▶ **Task instructions**
Set all the material down again unchanged, without the pictures.

>> Begin

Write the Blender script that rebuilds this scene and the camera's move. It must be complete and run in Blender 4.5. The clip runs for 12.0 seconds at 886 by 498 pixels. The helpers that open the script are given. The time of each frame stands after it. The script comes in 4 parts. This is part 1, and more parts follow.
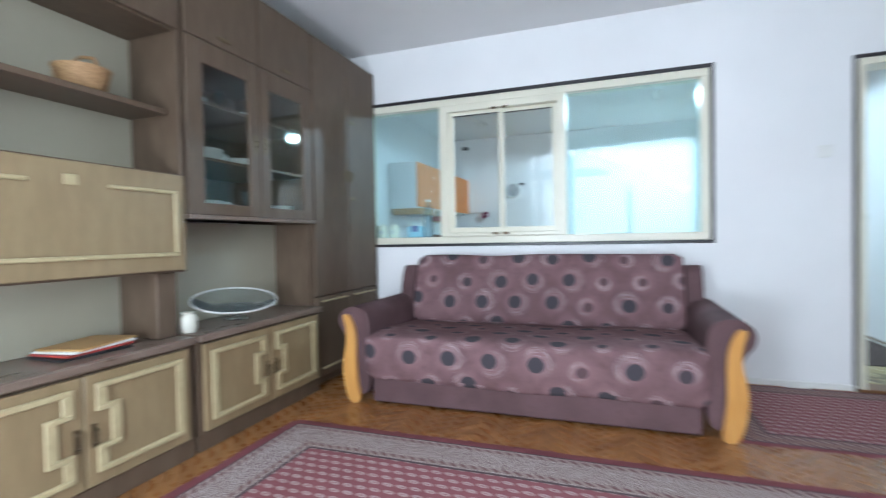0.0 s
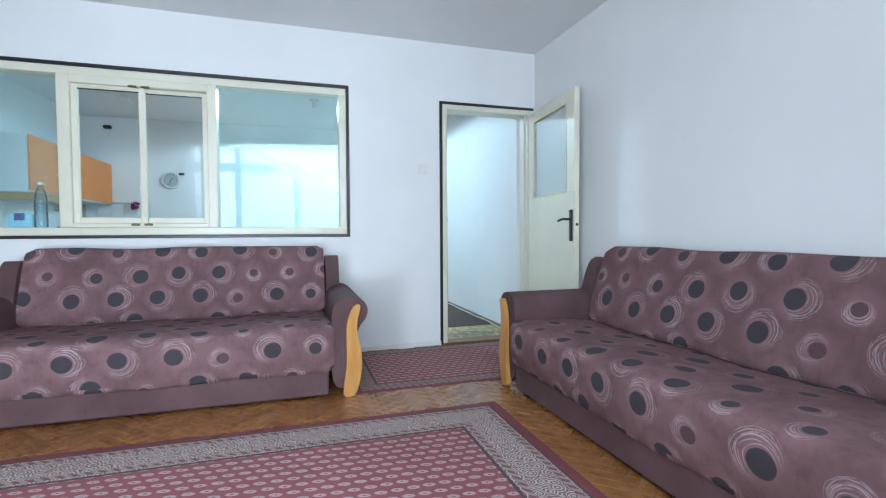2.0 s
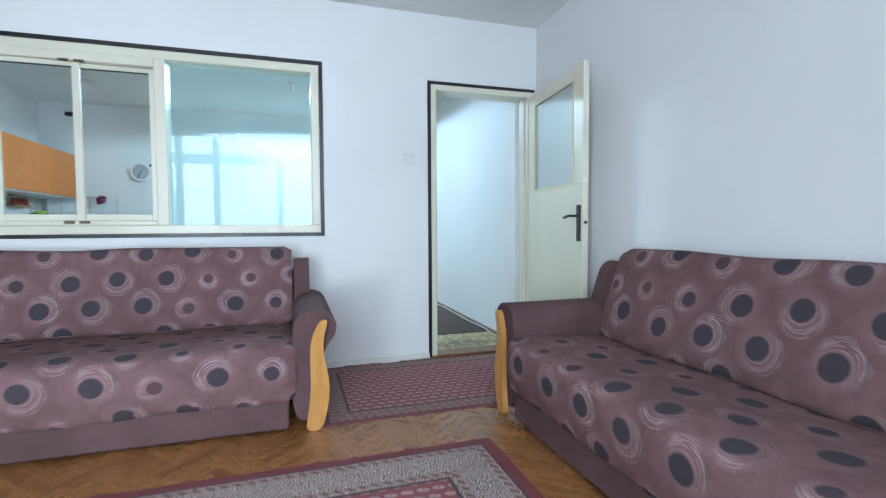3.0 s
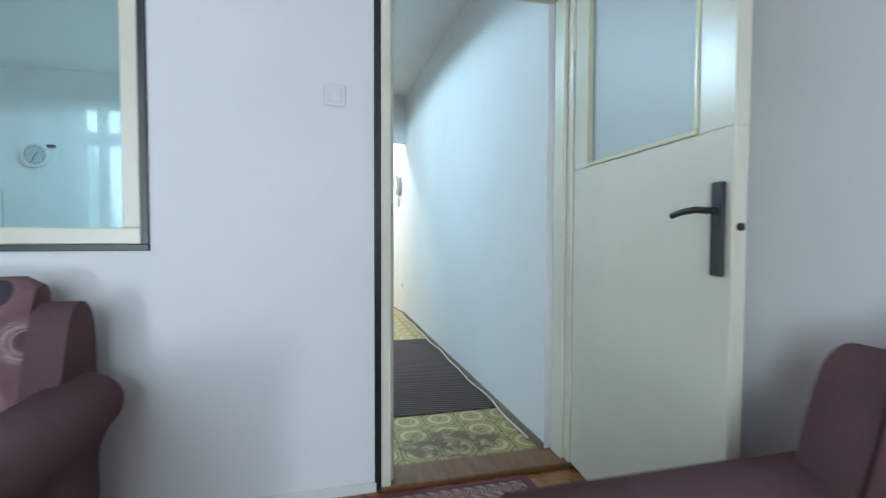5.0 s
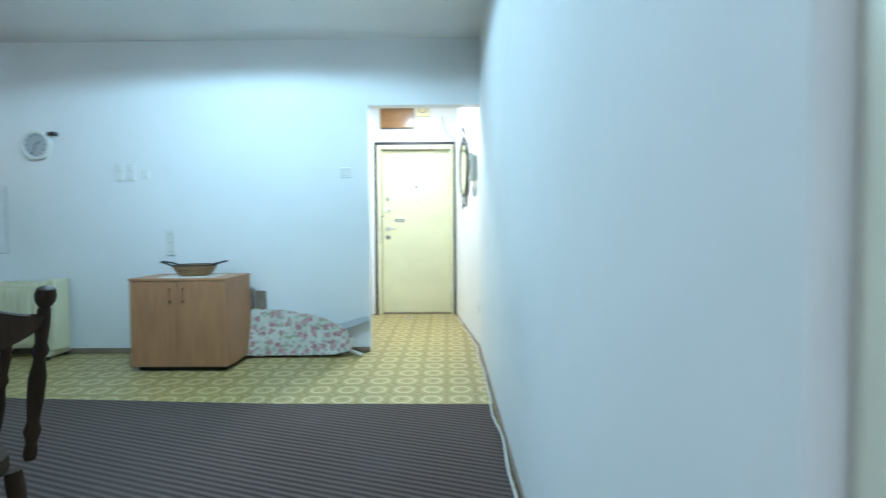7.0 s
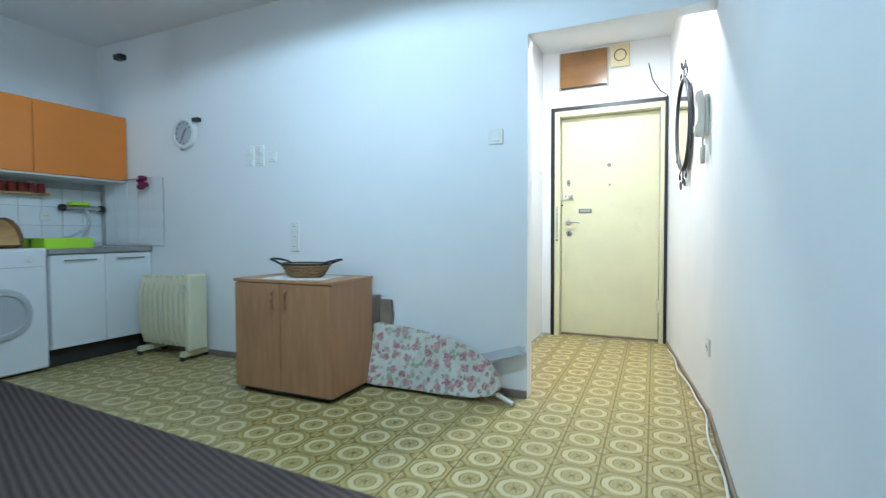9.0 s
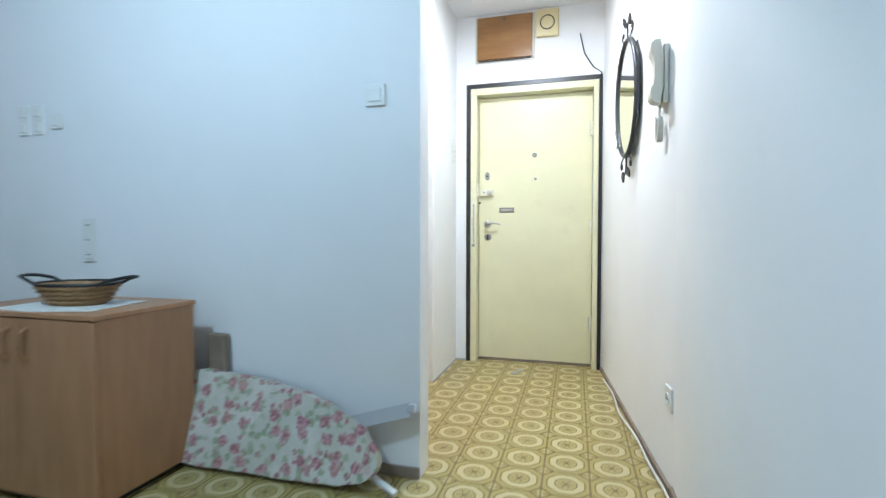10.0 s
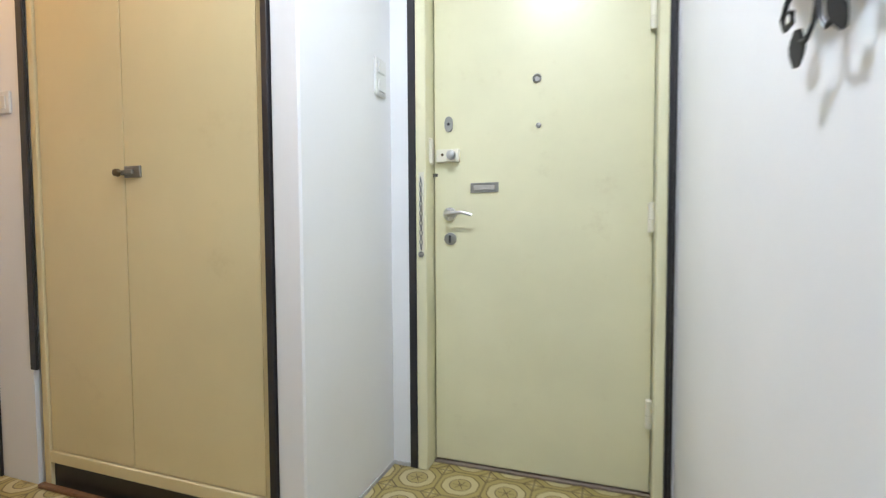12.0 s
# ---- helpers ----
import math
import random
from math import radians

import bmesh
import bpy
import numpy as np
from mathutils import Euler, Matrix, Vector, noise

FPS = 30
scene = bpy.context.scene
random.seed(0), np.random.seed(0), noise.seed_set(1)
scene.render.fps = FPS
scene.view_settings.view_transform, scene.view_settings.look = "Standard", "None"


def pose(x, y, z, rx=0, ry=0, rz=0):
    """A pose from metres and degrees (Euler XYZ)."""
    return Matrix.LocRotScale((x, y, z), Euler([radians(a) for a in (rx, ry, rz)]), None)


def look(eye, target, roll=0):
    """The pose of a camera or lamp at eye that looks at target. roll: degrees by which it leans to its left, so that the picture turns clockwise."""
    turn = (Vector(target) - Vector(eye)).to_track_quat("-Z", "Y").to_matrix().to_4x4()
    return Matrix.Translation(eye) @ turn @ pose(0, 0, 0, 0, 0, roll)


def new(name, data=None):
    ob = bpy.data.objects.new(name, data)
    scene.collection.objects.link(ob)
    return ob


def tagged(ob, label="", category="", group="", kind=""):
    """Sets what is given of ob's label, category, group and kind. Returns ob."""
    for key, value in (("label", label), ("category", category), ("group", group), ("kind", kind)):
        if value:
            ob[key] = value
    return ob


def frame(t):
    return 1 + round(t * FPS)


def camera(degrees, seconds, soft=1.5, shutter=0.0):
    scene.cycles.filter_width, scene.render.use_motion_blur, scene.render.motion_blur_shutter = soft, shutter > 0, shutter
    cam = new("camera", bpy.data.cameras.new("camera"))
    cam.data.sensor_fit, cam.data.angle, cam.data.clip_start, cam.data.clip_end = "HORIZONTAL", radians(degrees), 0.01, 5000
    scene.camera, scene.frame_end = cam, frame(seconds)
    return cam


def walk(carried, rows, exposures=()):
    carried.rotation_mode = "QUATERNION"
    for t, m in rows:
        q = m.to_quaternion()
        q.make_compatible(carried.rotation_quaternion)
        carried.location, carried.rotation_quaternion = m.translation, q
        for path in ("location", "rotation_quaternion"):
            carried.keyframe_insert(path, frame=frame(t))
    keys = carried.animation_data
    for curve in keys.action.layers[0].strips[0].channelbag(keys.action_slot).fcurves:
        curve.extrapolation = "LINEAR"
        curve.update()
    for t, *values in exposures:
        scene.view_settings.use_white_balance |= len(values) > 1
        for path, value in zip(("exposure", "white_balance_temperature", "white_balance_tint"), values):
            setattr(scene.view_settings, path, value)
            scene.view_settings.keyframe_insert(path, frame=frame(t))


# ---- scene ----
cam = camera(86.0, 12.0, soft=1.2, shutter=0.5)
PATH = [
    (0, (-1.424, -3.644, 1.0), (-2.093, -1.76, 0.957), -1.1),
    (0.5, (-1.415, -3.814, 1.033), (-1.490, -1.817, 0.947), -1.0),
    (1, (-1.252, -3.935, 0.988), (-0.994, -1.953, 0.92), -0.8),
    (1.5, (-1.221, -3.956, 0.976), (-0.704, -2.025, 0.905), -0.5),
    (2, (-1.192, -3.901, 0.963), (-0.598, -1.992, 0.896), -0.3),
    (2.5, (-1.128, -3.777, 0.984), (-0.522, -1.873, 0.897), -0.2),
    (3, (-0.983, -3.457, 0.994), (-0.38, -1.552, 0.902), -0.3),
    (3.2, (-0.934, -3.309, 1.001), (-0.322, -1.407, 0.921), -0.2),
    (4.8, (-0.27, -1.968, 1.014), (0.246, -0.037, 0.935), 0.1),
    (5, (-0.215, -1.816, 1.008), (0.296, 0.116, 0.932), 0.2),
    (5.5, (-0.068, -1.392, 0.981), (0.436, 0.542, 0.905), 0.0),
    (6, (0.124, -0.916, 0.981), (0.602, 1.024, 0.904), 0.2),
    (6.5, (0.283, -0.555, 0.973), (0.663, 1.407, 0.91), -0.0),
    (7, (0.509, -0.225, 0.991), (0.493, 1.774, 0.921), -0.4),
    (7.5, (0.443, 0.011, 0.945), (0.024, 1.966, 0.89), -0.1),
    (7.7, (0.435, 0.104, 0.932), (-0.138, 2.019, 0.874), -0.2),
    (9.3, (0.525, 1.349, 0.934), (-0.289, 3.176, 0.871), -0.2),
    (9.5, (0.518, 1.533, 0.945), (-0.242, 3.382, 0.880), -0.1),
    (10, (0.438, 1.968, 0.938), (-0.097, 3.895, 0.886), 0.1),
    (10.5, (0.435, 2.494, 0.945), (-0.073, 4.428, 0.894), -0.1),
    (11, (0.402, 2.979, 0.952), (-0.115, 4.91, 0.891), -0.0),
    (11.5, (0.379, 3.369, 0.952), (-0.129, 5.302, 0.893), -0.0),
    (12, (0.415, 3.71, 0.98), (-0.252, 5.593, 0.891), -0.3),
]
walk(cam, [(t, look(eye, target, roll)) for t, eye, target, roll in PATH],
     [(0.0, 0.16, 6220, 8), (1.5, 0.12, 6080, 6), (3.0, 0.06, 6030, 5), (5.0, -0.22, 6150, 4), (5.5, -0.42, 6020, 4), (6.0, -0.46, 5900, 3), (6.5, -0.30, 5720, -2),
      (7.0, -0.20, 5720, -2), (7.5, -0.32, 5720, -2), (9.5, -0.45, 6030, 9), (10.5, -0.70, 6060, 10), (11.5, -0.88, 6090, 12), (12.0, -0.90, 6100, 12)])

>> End

▶ **Exercise result**
Write the Blender script that rebuilds this scene and the camera's move. It must be complete and run in Blender 4.5. The clip runs for 12.0 seconds at 886 by 498 pixels. The helpers that open the script are given. The time of each frame stands after it. The script comes in 4 parts. This is part 1, and more parts follow.
0.0 s
2.0 s
3.0 s
5.0 s
7.0 s
9.0 s
10.0 s
12.0 s
# ---- helpers ----
import math
import random
from math import radians

import bmesh
import bpy
import numpy as np
from mathutils import Euler, Matrix, Vector, noise

FPS = 30
scene = bpy.context.scene
random.seed(0), np.random.seed(0), noise.seed_set(1)
scene.render.fps = FPS
scene.view_settings.view_transform, scene.view_settings.look = "Standard", "None"


def pose(x, y, z, rx=0, ry=0, rz=0):
    """A pose from metres and degrees (Euler XYZ)."""
    return Matrix.LocRotScale((x, y, z), Euler([radians(a) for a in (rx, ry, rz)]), None)


def look(eye, target, roll=0):
    """The pose of a camera or lamp at eye that looks at target. roll: degrees by which it leans to its left, so that the picture turns clockwise."""
    turn = (Vector(target) - Vector(eye)).to_track_quat("-Z", "Y").to_matrix().to_4x4()
    return Matrix.Translation(eye) @ turn @ pose(0, 0, 0, 0, 0, roll)


def new(name, data=None):
    ob = bpy.data.objects.new(name, data)
    scene.collection.objects.link(ob)
    return ob


def tagged(ob, label="", category="", group="", kind=""):
    """Sets what is given of ob's label, category, group and kind. Returns ob."""
    for key, value in (("label", label), ("category", category), ("group", group), ("kind", kind)):
        if value:
            ob[key] = value
    return ob


def frame(t):
    return 1 + round(t * FPS)


def camera(degrees, seconds, soft=1.5, shutter=0.0):
    scene.cycles.filter_width, scene.render.use_motion_blur, scene.render.motion_blur_shutter = soft, shutter > 0, shutter
    cam = new("camera", bpy.data.cameras.new("camera"))
    cam.data.sensor_fit, cam.data.angle, cam.data.clip_start, cam.data.clip_end = "HORIZONTAL", radians(degrees), 0.01, 5000
    scene.camera, scene.frame_end = cam, frame(seconds)
    return cam


def walk(carried, rows, exposures=()):
    carried.rotation_mode = "QUATERNION"
    for t, m in rows:
        q = m.to_quaternion()
        q.make_compatible(carried.rotation_quaternion)
        carried.location, carried.rotation_quaternion = m.translation, q
        for path in ("location", "rotation_quaternion"):
            carried.keyframe_insert(path, frame=frame(t))
    keys = carried.animation_data
    for curve in keys.action.layers[0].strips[0].channelbag(keys.action_slot).fcurves:
        curve.extrapolation = "LINEAR"
        curve.update()
    for t, *values in exposures:
        scene.view_settings.use_white_balance |= len(values) > 1
        for path, value in zip(("exposure", "white_balance_temperature", "white_balance_tint"), values):
            setattr(scene.view_settings, path, value)
            scene.view_settings.keyframe_insert(path, frame=frame(t))


# ---- scene ----
cam = camera(86.0, 12.0, soft=1.2, shutter=0.5)
PATH = [
    (0, (-1.424, -3.644, 1.0), (-2.093, -1.76, 0.957), -1.1),
    (0.5, (-1.415, -3.814, 1.033), (-1.490, -1.817, 0.947), -1.0),
    (1, (-1.252, -3.935, 0.988), (-0.994, -1.953, 0.92), -0.8),
    (1.5, (-1.221, -3.956, 0.976), (-0.704, -2.025, 0.905), -0.5),
    (2, (-1.192, -3.901, 0.963), (-0.598, -1.992, 0.896), -0.3),
    (2.5, (-1.128, -3.777, 0.984), (-0.522, -1.873, 0.897), -0.2),
    (3, (-0.983, -3.457, 0.994), (-0.38, -1.552, 0.902), -0.3),
    (3.2, (-0.934, -3.309, 1.001), (-0.322, -1.407, 0.921), -0.2),
    (4.8, (-0.27, -1.968, 1.014), (0.246, -0.037, 0.935), 0.1),
    (5, (-0.215, -1.816, 1.008), (0.296, 0.116, 0.932), 0.2),
    (5.5, (-0.068, -1.392, 0.981), (0.436, 0.542, 0.905), 0.0),
    (6, (0.124, -0.916, 0.981), (0.602, 1.024, 0.904), 0.2),
    (6.5, (0.283, -0.555, 0.973), (0.663, 1.407, 0.91), -0.0),
    (7, (0.509, -0.225, 0.991), (0.493, 1.774, 0.921), -0.4),
    (7.5, (0.443, 0.011, 0.945), (0.024, 1.966, 0.89), -0.1),
    (7.7, (0.435, 0.104, 0.932), (-0.138, 2.019, 0.874), -0.2),
    (9.3, (0.525, 1.349, 0.934), (-0.289, 3.176, 0.871), -0.2),
    (9.5, (0.518, 1.533, 0.945), (-0.242, 3.382, 0.880), -0.1),
    (10, (0.438, 1.968, 0.938), (-0.097, 3.895, 0.886), 0.1),
    (10.5, (0.435, 2.494, 0.945), (-0.073, 4.428, 0.894), -0.1),
    (11, (0.402, 2.979, 0.952), (-0.115, 4.91, 0.891), -0.0),
    (11.5, (0.379, 3.369, 0.952), (-0.129, 5.302, 0.893), -0.0),
    (12, (0.415, 3.71, 0.98), (-0.252, 5.593, 0.891), -0.3),
]
walk(cam, [(t, look(eye, target, roll)) for t, eye, target, roll in PATH],
     [(0.0, 0.16, 6220, 8), (1.5, 0.12, 6080, 6), (3.0, 0.06, 6030, 5), (5.0, -0.22, 6150, 4), (5.5, -0.42, 6020, 4), (6.0, -0.46, 5900, 3), (6.5, -0.30, 5720, -2),
      (7.0, -0.20, 5720, -2), (7.5, -0.32, 5720, -2), (9.5, -0.45, 6030, 9), (10.5, -0.70, 6060, 10), (11.5, -0.88, 6090, 12), (12.0, -0.90, 6100, 12)])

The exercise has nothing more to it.